↓

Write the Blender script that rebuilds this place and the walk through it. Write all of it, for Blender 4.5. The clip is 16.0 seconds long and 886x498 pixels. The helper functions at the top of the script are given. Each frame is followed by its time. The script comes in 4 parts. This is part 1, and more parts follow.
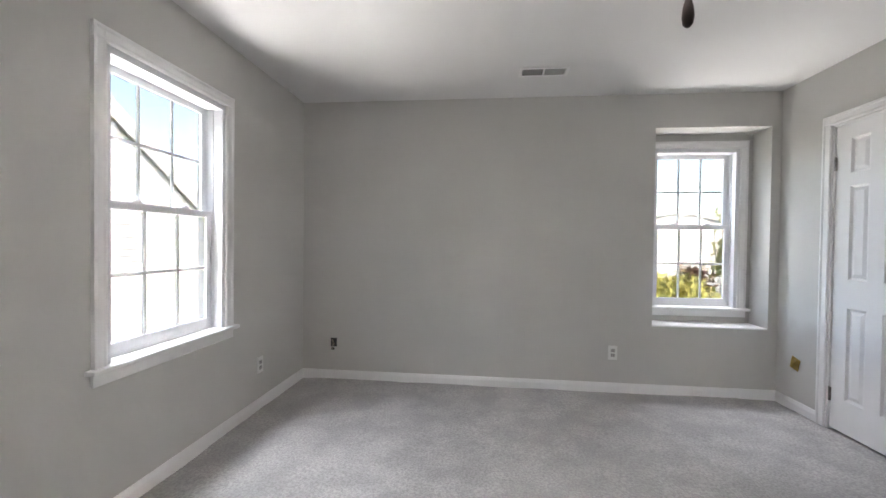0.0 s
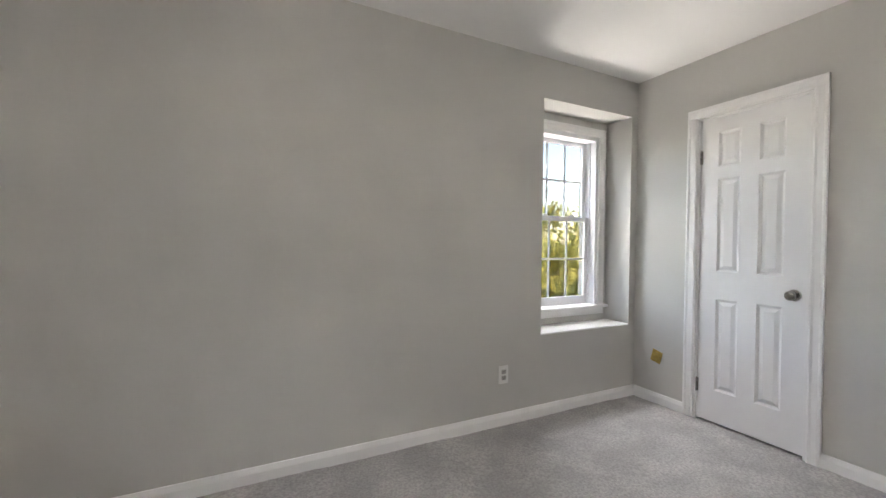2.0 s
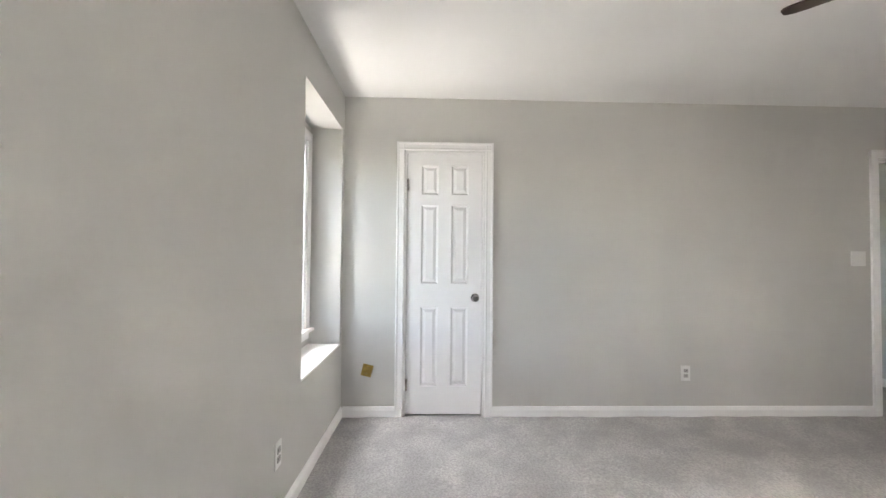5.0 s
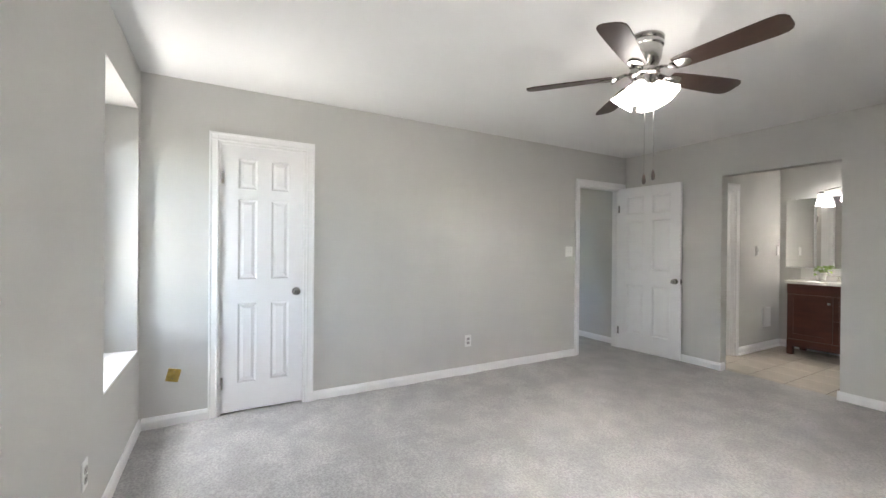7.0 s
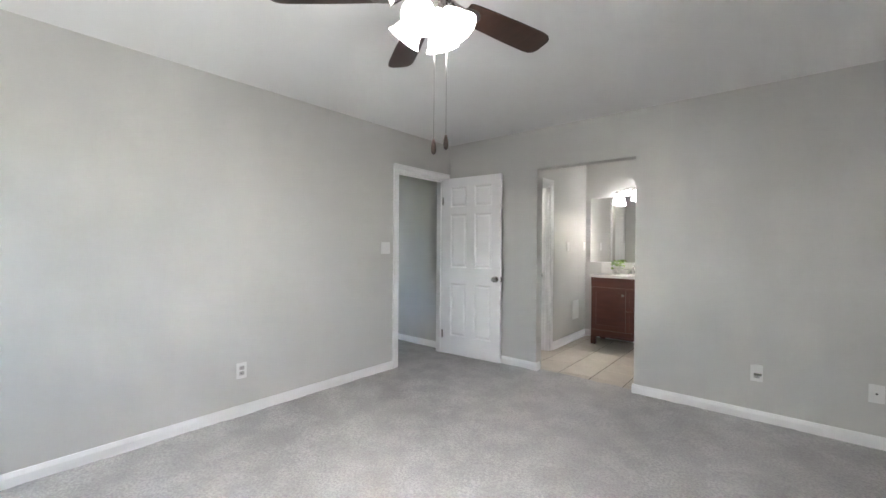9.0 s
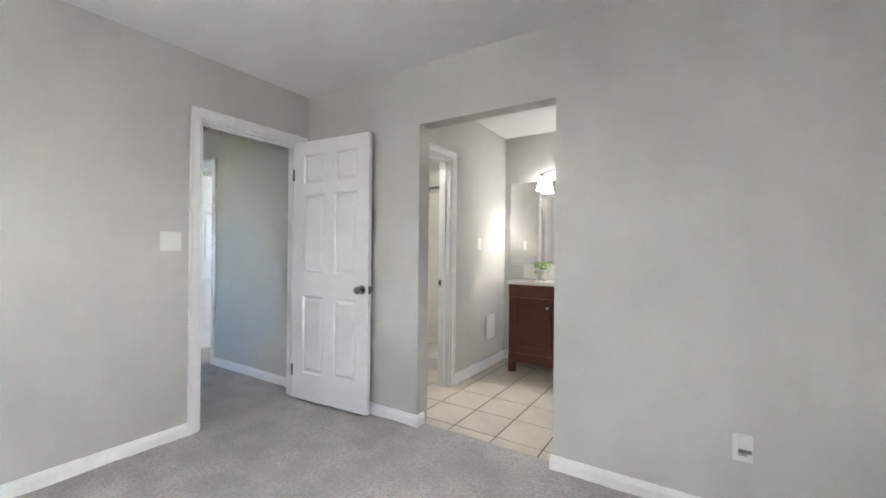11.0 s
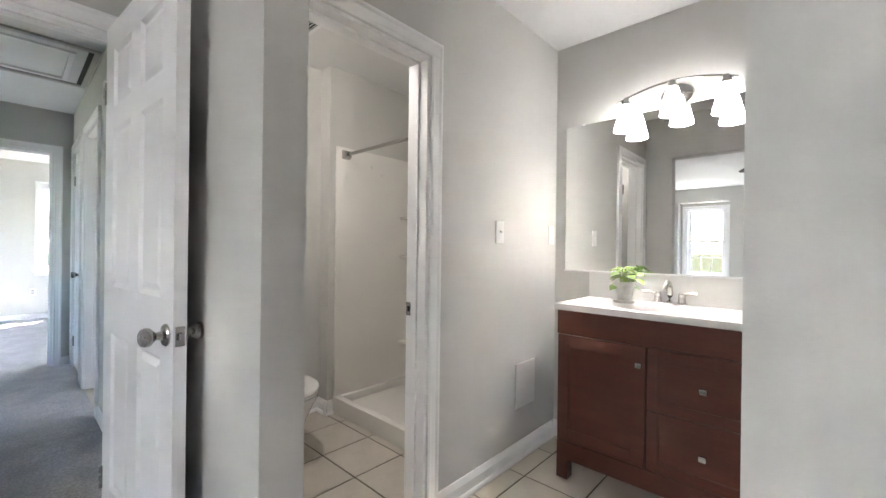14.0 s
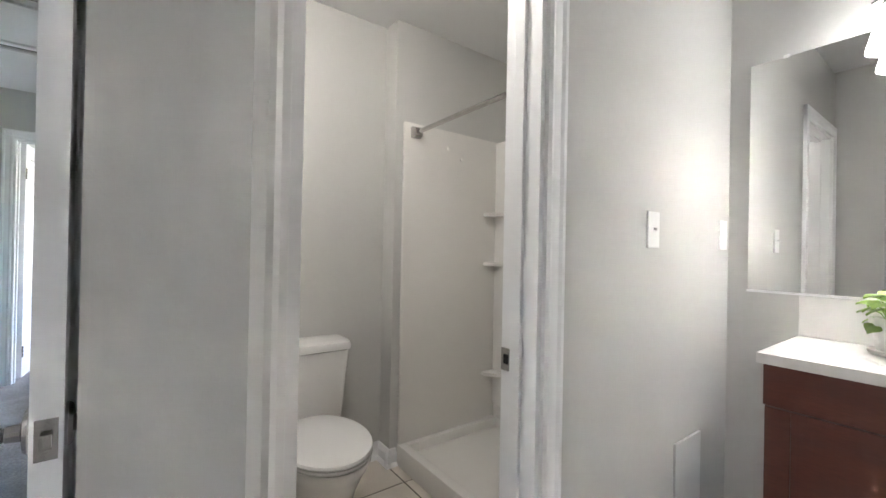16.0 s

↑

WORK INSTRUCTIONS: Omit the pictures and give the material again, exactly and in full.

SOLVED PROBLEM:
Write the Blender script that rebuilds this place and the walk through it. Write all of it, for Blender 4.5. The clip is 16.0 seconds long and 886x498 pixels. The helper functions at the top of the script are given. Each frame is followed by its time. The script comes in 4 parts. This is part 1, and more parts follow.
0.0 s
2.0 s
5.0 s
7.0 s
9.0 s
11.0 s
14.0 s
16.0 s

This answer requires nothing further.